Teams already burn time restating requirements, undoing bad edits, and rediscovering missing constraints in review. Specs shift that effort earlier and make it reusable.
You pay once. You benefit across implementation, review, maintenance, and future iterations.
That’s a good trade.
The deeper shift: specs as the language of delegation
Here’s what I think is actually happening underneath all of this.
In traditional development, code is the primary artifact. Specs are secondary—useful, but optional in many teams.
With coding agents, specs move closer to the center because they become the language you use to delegate work.
You’re no longer telling a machine how to write each line. You’re telling it what outcome to produce, under what constraints, and how success will be judged.
That’s not prompting. That’s specification.
And as agents get more capable, that layer becomes more valuable, not less.
So what actually changes in practice?
The teams getting real leverage from coding agents aren’t the ones with the cleverest prompts or the most autonomous loops.
They’re the ones that:
- write specs before implementation
- use those specs to guide agent execution
- define clear acceptance criteria
- treat specs as living artifacts, not one-off docs
They’ve stopped treating the model like a chat partner and started treating it like an executor that needs a well-defined contract.

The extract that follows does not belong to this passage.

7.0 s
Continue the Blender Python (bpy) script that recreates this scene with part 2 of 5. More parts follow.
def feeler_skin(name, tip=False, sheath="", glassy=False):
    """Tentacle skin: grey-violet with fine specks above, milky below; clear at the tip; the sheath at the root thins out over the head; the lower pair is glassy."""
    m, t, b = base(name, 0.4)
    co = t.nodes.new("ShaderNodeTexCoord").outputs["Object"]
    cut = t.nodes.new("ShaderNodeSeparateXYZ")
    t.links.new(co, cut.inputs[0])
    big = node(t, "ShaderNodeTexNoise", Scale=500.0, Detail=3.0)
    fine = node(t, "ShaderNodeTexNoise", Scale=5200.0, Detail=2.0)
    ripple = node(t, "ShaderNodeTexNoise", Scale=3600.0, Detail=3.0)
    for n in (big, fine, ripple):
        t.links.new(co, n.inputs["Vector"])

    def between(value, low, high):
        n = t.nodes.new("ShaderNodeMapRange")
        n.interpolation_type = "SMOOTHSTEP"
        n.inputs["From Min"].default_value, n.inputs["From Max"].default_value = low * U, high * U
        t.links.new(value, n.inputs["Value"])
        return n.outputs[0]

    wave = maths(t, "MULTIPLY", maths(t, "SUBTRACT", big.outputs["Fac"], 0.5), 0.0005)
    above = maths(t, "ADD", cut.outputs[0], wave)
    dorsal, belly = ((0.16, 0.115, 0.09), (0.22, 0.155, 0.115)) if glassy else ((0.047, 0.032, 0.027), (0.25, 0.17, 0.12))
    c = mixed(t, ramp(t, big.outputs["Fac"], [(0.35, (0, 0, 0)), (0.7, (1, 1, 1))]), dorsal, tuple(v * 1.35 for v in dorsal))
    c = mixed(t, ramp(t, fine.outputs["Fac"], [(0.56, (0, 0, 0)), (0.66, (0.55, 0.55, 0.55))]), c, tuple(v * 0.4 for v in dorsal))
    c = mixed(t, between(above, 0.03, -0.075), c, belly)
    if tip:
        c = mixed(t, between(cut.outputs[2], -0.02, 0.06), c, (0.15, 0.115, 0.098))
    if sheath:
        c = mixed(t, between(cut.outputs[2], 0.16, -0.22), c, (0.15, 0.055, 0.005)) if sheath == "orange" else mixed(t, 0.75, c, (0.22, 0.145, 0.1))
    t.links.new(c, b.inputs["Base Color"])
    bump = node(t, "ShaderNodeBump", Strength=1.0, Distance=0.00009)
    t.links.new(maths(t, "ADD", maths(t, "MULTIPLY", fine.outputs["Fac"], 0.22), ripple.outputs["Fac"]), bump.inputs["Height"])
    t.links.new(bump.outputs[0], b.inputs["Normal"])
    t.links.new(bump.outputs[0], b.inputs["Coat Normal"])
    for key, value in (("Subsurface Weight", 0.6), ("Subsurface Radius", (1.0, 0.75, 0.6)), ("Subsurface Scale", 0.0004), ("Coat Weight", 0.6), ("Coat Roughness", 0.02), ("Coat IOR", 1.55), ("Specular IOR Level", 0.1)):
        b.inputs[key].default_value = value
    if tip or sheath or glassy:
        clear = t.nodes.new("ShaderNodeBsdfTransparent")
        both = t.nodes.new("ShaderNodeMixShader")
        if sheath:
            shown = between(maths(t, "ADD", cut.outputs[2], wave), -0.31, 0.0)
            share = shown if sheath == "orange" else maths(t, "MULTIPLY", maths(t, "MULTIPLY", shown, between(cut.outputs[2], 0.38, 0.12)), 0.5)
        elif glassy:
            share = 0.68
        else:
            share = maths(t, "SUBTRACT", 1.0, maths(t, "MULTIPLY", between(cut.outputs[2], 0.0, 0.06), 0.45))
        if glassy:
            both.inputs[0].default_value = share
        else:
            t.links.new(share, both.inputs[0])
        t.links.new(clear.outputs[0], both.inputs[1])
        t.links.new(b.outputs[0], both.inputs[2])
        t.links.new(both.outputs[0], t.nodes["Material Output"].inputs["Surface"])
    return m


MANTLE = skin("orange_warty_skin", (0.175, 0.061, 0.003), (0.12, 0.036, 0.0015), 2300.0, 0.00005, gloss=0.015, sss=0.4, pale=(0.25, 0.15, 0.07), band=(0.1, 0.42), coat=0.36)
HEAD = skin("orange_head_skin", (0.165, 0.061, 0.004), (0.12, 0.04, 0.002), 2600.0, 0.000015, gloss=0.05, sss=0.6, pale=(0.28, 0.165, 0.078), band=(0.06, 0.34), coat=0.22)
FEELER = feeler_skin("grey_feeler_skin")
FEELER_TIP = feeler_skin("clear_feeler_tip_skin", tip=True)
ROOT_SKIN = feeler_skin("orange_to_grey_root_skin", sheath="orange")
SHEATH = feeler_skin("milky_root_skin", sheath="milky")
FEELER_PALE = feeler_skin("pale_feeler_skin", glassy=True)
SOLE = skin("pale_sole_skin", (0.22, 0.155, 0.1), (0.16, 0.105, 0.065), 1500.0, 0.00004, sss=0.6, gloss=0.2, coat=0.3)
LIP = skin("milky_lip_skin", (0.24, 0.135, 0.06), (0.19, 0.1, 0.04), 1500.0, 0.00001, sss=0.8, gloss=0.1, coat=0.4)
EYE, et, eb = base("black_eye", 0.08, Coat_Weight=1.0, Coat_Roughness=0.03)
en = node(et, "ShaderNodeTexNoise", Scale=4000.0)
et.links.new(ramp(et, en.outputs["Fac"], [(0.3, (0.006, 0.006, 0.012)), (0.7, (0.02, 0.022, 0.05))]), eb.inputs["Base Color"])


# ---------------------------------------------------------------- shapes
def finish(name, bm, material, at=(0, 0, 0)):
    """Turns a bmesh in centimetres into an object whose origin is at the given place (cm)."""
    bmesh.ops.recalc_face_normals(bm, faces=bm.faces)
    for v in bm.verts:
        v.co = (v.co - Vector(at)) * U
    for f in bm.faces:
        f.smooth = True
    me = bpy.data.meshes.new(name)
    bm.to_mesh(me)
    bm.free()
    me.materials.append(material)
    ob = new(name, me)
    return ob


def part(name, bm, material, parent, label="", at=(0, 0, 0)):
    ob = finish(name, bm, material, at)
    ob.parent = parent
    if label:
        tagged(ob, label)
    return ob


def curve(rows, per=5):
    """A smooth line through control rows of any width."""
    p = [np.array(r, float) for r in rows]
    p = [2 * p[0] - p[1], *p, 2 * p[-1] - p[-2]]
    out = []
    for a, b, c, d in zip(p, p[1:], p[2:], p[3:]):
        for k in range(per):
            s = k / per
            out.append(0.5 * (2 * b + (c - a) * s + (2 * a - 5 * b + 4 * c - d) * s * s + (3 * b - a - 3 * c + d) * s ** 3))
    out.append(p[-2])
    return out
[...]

That’s a different mindset.
And it leads to a different kind of system—one that’s reproducible, debuggable, and scalable across people, agents, and time.

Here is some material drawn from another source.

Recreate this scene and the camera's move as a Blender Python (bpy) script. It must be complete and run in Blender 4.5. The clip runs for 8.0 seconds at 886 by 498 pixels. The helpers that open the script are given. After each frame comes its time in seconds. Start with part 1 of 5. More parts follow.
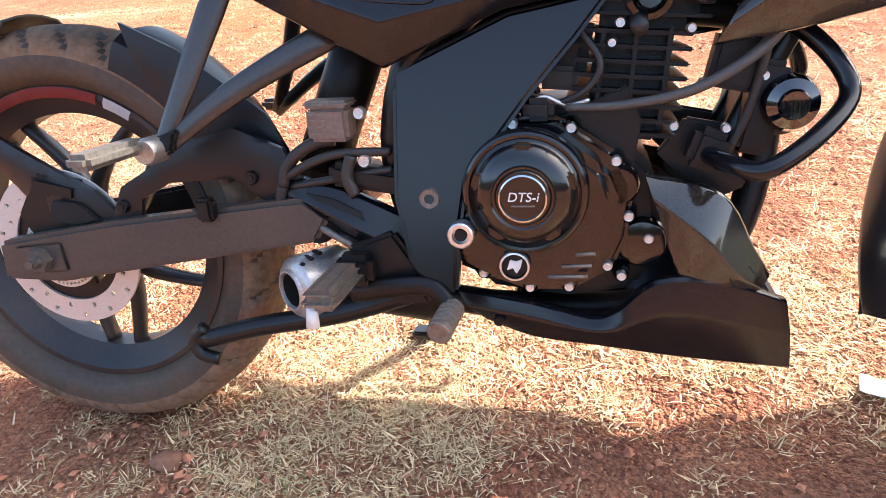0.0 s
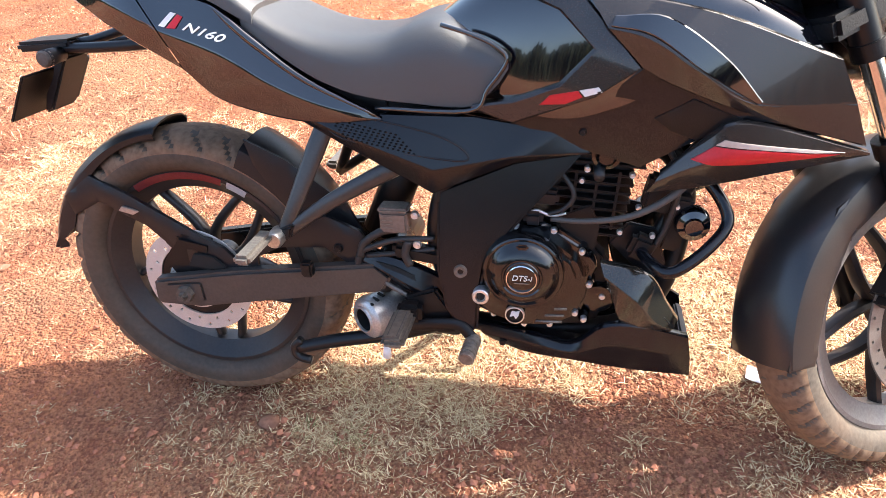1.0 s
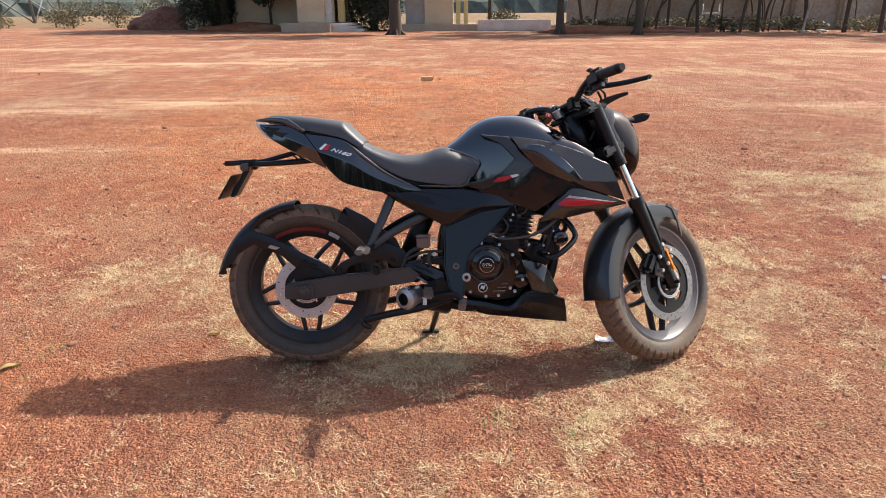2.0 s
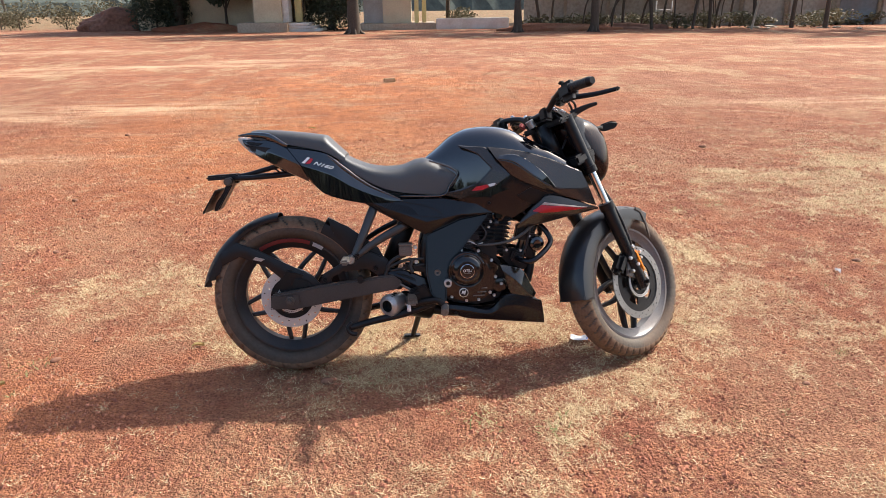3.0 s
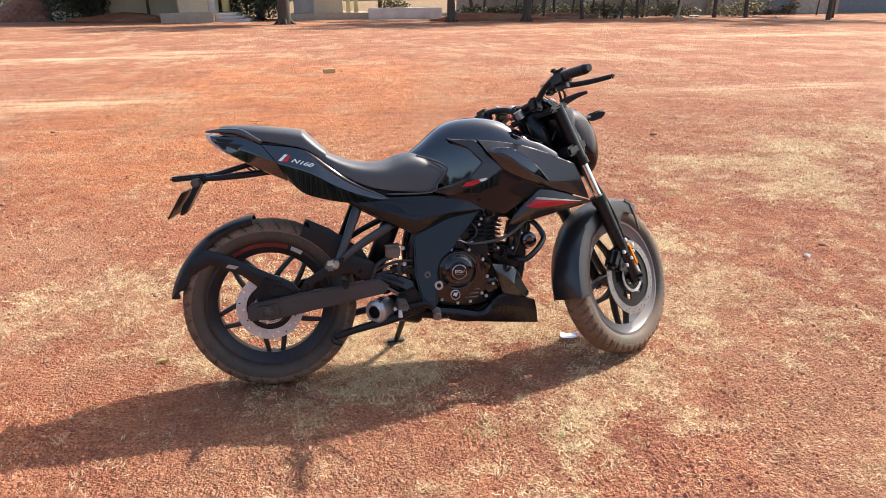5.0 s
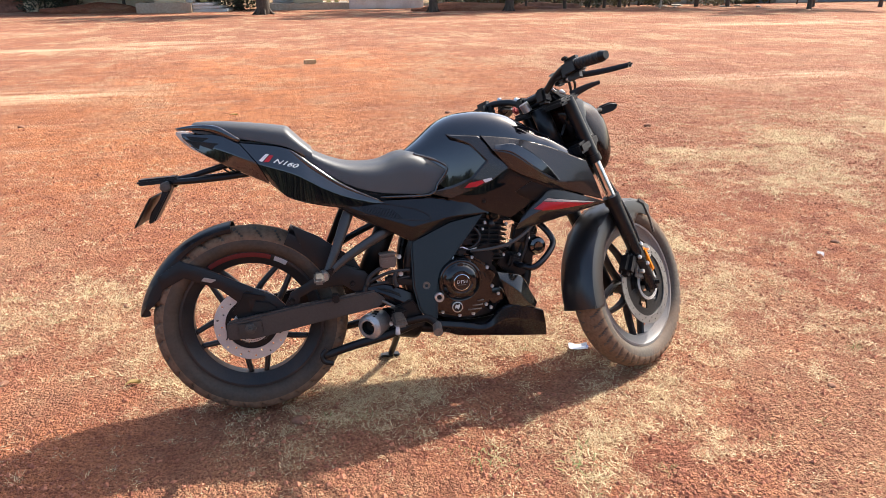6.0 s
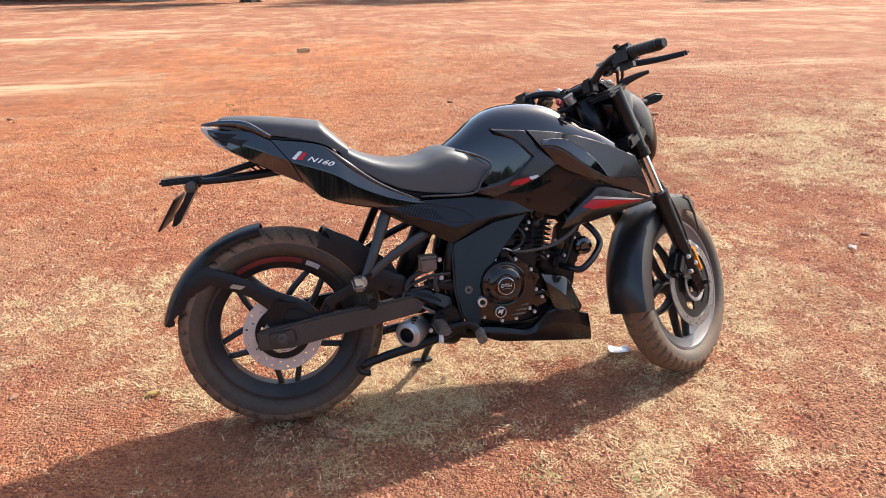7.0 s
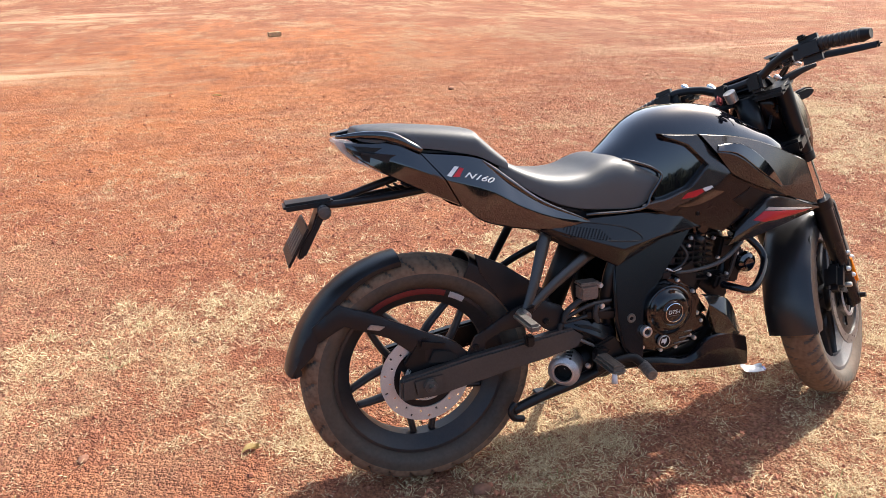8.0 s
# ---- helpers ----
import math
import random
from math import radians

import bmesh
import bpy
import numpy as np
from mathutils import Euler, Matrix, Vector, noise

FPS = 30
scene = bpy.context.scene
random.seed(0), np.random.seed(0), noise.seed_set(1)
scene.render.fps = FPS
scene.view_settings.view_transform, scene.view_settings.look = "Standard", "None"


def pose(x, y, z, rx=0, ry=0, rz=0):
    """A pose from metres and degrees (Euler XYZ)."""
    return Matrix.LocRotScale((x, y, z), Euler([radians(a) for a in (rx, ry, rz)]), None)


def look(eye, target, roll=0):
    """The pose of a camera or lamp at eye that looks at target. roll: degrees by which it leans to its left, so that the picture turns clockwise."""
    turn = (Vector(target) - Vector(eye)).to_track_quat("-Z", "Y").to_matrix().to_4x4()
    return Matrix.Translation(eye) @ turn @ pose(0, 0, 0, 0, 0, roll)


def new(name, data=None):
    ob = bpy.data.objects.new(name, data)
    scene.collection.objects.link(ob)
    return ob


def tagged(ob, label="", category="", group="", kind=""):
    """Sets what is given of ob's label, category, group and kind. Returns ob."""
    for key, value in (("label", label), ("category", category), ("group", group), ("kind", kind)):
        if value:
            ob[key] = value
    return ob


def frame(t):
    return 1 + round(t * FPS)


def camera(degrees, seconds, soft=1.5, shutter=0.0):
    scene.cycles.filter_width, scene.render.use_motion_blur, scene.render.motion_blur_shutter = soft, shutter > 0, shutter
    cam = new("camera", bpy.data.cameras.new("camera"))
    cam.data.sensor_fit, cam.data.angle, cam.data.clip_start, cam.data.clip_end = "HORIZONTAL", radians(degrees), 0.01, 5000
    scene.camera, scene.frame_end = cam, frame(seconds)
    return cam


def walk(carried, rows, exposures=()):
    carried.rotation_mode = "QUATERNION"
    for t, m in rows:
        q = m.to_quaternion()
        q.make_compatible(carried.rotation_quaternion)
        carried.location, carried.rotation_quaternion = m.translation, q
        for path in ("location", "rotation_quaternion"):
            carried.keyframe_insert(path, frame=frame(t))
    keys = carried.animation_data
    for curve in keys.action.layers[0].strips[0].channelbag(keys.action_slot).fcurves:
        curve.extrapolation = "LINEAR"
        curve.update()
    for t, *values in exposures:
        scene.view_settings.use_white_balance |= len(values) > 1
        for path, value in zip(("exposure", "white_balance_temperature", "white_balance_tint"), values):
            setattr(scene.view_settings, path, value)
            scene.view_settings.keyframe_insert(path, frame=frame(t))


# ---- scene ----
from mathutils.bvhtree import BVHTree

cam = camera(66.0, 8.0, 0.7)
PATH = [
    (0, (0.731, -0.747, 0.726), (0.302, 0.953, -0.237), -6.11),
    (0.5, (0.732, -0.785, 0.801), (0.336, 0.912, -0.181), -3.30),
    (1, (0.740, -0.969, 1.153), (0.365, 0.585, -0.048), -5.28),
    (1.5, (0.594, -1.749, 1.121), (0.519, 0.107, 0.380), -0.18),
    (2, (0.476, -2.348, 1.278), (0.497, -0.463, 0.611), -0.34),
    (3.5, (0.360, -2.420, 1.344), (0.555, -0.553, 0.655), -0.60),
    (4, (0.275, -2.273, 1.328), (0.529, -0.421, 0.619), -0.47),
    (4.5, (0.243, -2.298, 1.328), (0.533, -0.445, 0.634), -0.54),
    (6, (0.223, -2.003, 1.292), (0.580, -0.174, 0.567), -0.69),
    (6.5, (0.177, -1.921, 1.283), (0.565, -0.102, 0.549), -0.72),
    (7, (0.091, -1.836, 1.283), (0.479, -0.026, 0.527), -0.78),
    (7.5, (-0.209, -1.726, 1.325), (0.220, 0.064, 0.542), -0.63),
    (8, (-0.358, -1.408, 1.287), (0.160, 0.349, 0.482), -0.74),
]
walk(cam, [(t, look(eye, target, roll)) for t, eye, target, roll in PATH],
     [(0.0, 1.72), (0.5, 1.72), (1.0, 1.5), (1.5, 0.65), (2.0, 0.42), (3.5, 0.54), (4.5, 0.61), (6.0, 0.68), (8.0, 0.64)])

# ---- daylight: low-haze morning sun from ahead of the machine ----
SUN_AZ, SUN_EL = math.atan2(0.465, 0.898), radians(44.7)
world = bpy.data.worlds.new("sky")
scene.world = world
world.use_nodes = True
wn = world.node_tree.nodes
sky = wn.new("ShaderNodeTexSky")
sky.sky_type, sky.sun_disc = "NISHITA", False
sky.sun_elevation, sky.sun_rotation = SUN_EL, math.pi / 2 - SUN_AZ
sky.air_density, sky.dust_density, sky.ozone_density = 1.0, 3.5, 1.0
wn["Background"].inputs["Strength"].default_value = 0.19
world.node_tree.links.new(sky.outputs[0], wn["Background"].inputs[0])
sun = new("sun", bpy.data.lights.new("sun", "SUN"))
sun.data.energy, sun.data.angle, sun.data.color = 4.9, radians(0.9), (1.0, 0.955, 0.875)
toward = Vector((math.cos(SUN_AZ) * math.cos(SUN_EL), math.sin(SUN_AZ) * math.cos(SUN_EL), math.sin(SUN_EL)))
sun.matrix_world = look(toward * 20, (0, 0, 0))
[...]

The takeaway is simple, but it cuts against a lot of current practice.
Spec-driven development isn’t bureaucracy for coding agents. It’s not process for process’s sake. It’s not a nostalgic return to heavyweight documentation.
It’s the interface.
If you want agents that reliably build the right thing, you have to make “the right thing” explicit.
Otherwise, you’re not delegating. You’re hoping.
And hope is a terrible engineering strategy.